There have been a lot of claims made by IPCom over the last few days and we want to set the record straight. While IPCom has continued to try to position recent events as a win for them, the events actually represent a setback for IPCom and their efforts to provide returns to their investors. They are currently leaning on a weak finding from 2009 for which HTC has a design around that does not fall within the claim of the patent as it was defined by the Mannheim Court. HTC remains convinced that this case will have NO material impact on our business.

The facts remain:

  • Had HTC continued with the appeal of the #100 patent, it is unlikely the Karlsruhe Court of Appeal would have reinstated an injunction based on the #100 patent given that the claim of the patent had been found invalid by the FPC, and that IPCom had conceded during the appeal that the amended claim was not infringed.
  • The UK part of the same patent (having the same claim) was found invalid by the English Court in the corresponding Nokia case and revoked in its entirety.  IPCom did not appeal the finding of invalidity but sought to amend the patent on appeal –a tacit acceptance that patent claim as granted was invalid.
  • IPCom is now seeking to enforce rights in a patent claim that it knows to be invalid.  Despite almost four years of litigation, IPCom has failed to achieve one significant victory against Nokia or HTC and failed to secure any damages.  On the contrary, IPCom is liable to both HTC and Nokia for substantial sums in legal costs resulting from its many losses.
  1. Actions under the so-called #173 and #006 patents were dismissed by the Mannheim court,  actions under the #44, #90#, #99, #120 were withdrawn by IPCom because the cases were unsustainable, actions under #28 EP, #28DE, #107 and #100Utility Model are stayed pending resolution of respective validity proceedings.
  2. IPCom’s  ‘victory’ over HTC under the #100 in the District Court of Mannheim in 2009 can hardly be called a victory when the patent claim found to be infringed by the court was subsequently found invalid in the Federal Patents Court.  HTC is confident that the German Supreme Court will ultimately uphold this finding.
  3. IPCom might also claim a victory in the so-called #100a  (divisional of the #100) against Nokia in the District Court of Mannheim and the English High Court.   However, these decisions are currently under appeal, and at the same time the UK court found six alternative implementations of the UMTS standard not to infringe the #100a patent.
  • HTC is respectful of the intellectual property rights of others and has concluded licences with many other essential patent owners.  However, HTC considers IPCom’s royalty demands to be disproportionate and unjustifiable given the weakness of the patents in its portfolio and the minor importance of the associated inventions to the UMTS standards.

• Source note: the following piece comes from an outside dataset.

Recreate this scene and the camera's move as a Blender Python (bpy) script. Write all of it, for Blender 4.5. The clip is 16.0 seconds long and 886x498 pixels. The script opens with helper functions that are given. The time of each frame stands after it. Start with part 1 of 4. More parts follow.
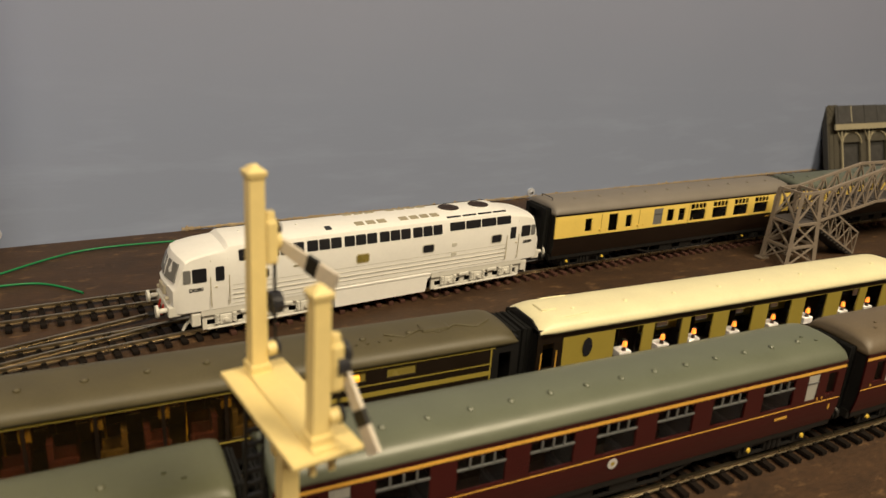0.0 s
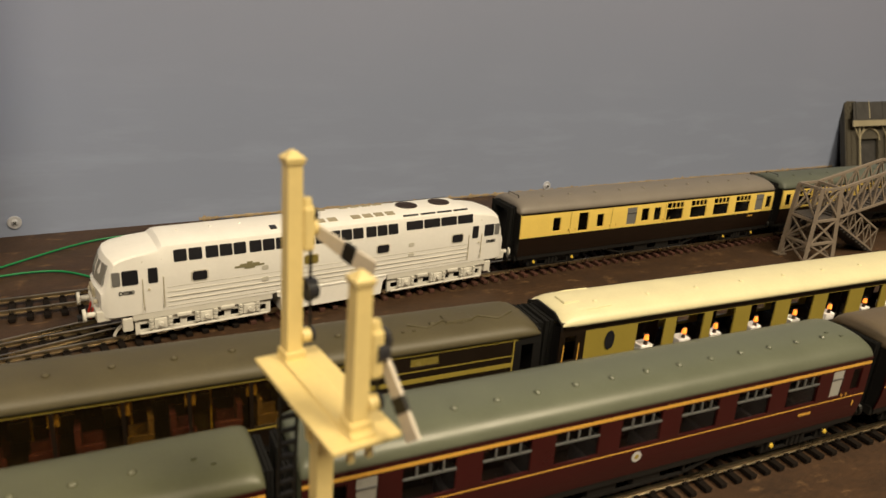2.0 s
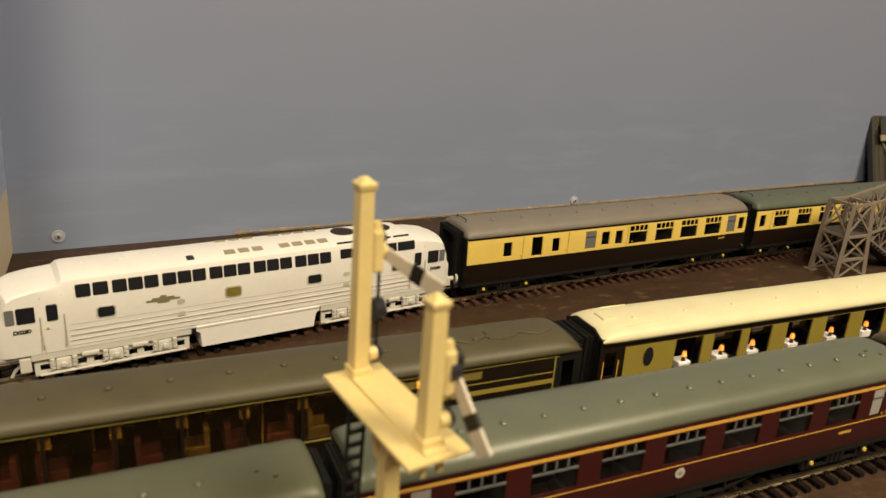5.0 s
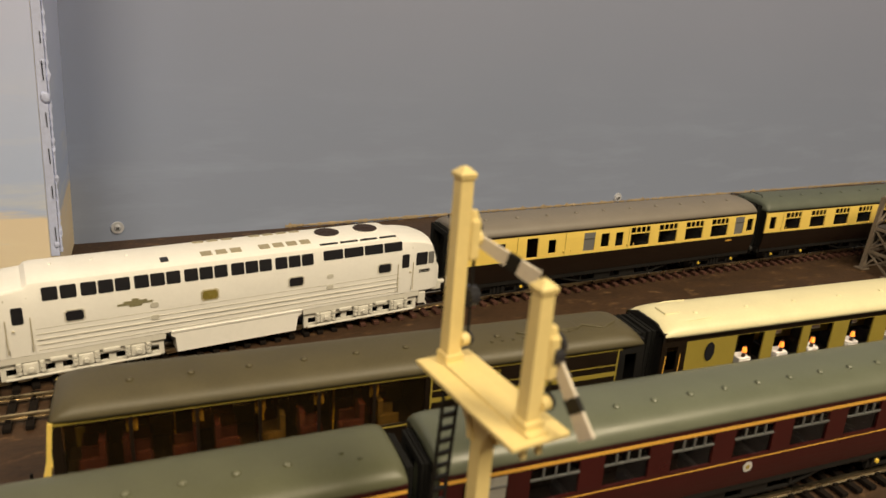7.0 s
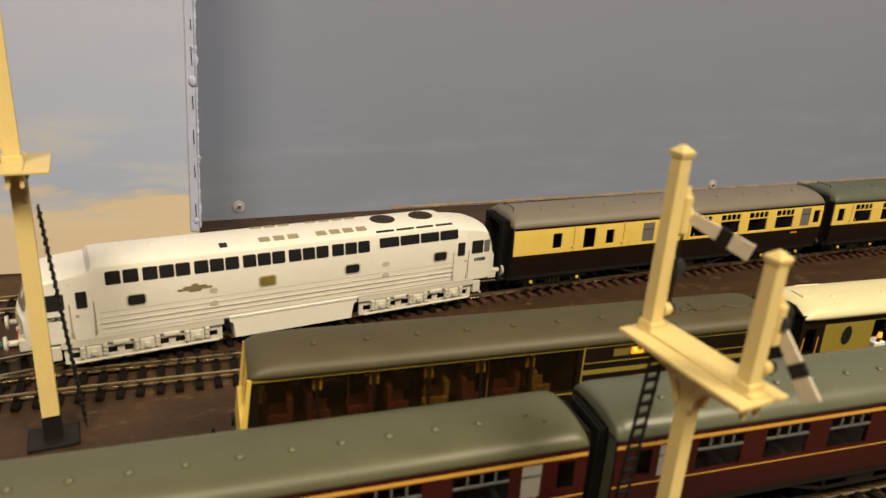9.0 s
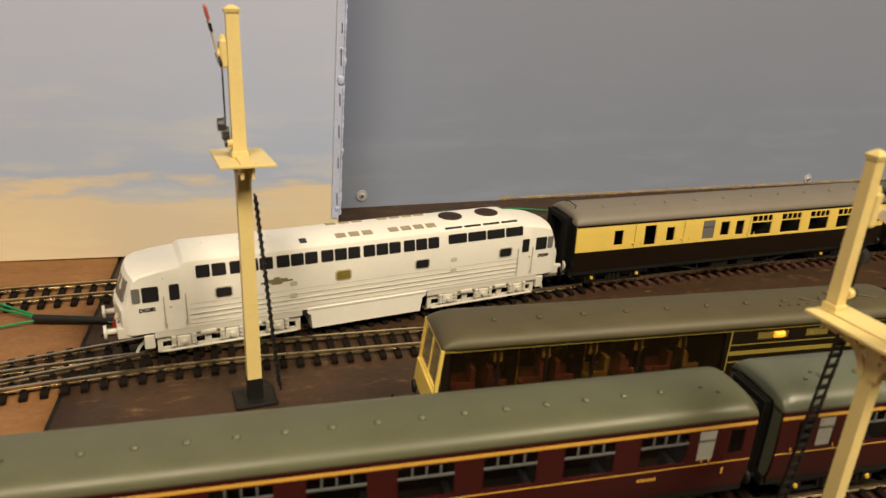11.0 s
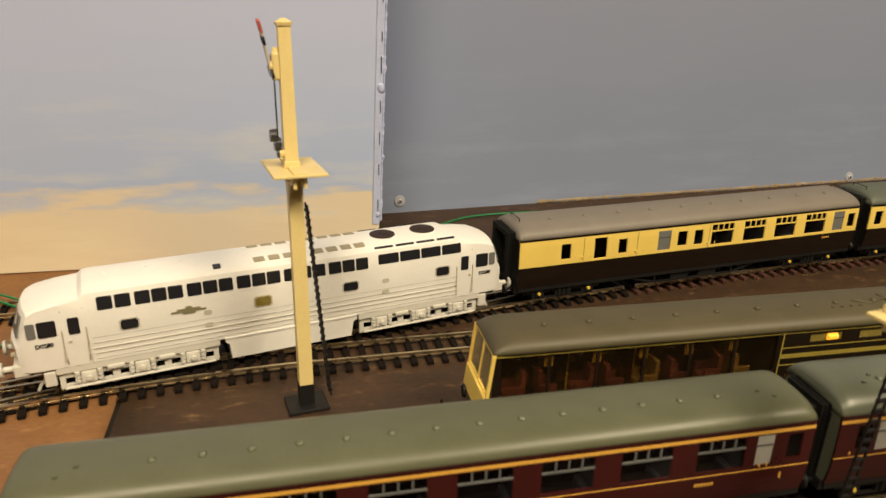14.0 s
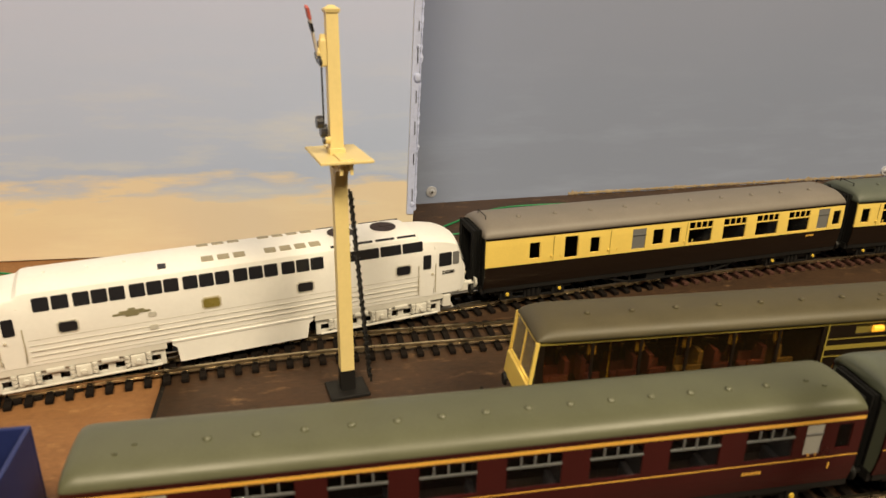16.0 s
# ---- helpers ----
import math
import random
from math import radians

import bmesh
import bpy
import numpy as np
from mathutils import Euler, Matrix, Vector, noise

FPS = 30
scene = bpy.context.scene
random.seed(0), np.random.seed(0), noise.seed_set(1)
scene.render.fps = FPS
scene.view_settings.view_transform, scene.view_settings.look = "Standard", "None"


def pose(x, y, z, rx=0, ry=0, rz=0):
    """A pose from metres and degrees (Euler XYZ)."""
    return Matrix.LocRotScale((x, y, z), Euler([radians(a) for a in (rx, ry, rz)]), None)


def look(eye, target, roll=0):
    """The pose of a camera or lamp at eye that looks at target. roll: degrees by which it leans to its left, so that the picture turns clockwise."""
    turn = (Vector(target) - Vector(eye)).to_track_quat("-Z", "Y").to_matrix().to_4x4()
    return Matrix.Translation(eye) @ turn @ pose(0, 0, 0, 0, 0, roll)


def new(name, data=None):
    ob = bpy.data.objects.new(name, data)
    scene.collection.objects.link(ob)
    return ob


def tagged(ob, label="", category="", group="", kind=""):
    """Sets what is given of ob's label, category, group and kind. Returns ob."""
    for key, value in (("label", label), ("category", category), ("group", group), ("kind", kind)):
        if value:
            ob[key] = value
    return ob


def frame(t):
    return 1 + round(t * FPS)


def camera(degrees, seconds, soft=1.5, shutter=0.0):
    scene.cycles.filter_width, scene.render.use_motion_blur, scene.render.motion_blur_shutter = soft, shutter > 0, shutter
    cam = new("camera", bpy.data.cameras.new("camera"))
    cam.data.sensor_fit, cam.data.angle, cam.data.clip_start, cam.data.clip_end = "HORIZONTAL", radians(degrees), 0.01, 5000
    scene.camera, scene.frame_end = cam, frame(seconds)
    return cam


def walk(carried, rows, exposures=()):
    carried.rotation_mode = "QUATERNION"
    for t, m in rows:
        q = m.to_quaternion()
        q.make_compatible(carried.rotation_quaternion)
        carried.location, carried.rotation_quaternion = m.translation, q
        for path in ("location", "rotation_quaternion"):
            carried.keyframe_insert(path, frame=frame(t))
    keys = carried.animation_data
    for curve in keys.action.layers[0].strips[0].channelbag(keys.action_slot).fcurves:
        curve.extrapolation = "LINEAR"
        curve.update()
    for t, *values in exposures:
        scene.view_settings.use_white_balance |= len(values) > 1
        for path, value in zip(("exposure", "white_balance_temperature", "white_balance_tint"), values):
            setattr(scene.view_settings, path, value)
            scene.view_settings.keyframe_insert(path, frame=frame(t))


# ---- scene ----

  • IPCom’s current strategy is one of desperation because it has been legally outmanoeuvred.  It made a significant tactical mistake  by introducing the  #100a and #100DE directly into the appeal proceedings and now has to start from scratch with those patents in one of the German district courts.
  • We reiterate our position that the original injunction relates to only one, now-obsolete, handset.  HTC’s position is supported by earlier rulings of the Court of Appeal in  Karlsruhe in other related IPCom cases.
  • We reiterate our position that we have an alternative implementation of the standard in place, which does not infringe the interpretation given to the  #100 patent by the Mannheim Court .
  • These two points will now have to be argued before the LG Mannheim if IPCom initiates its ‘Zwangsgeldverfahren’.
  • Based on comprehensive legal advice from some of the best patent lawyers in Germany, HTC is confident that District Court of Mannheim, will find in its favour. Meanwhile, HTC has planned for all contingencies.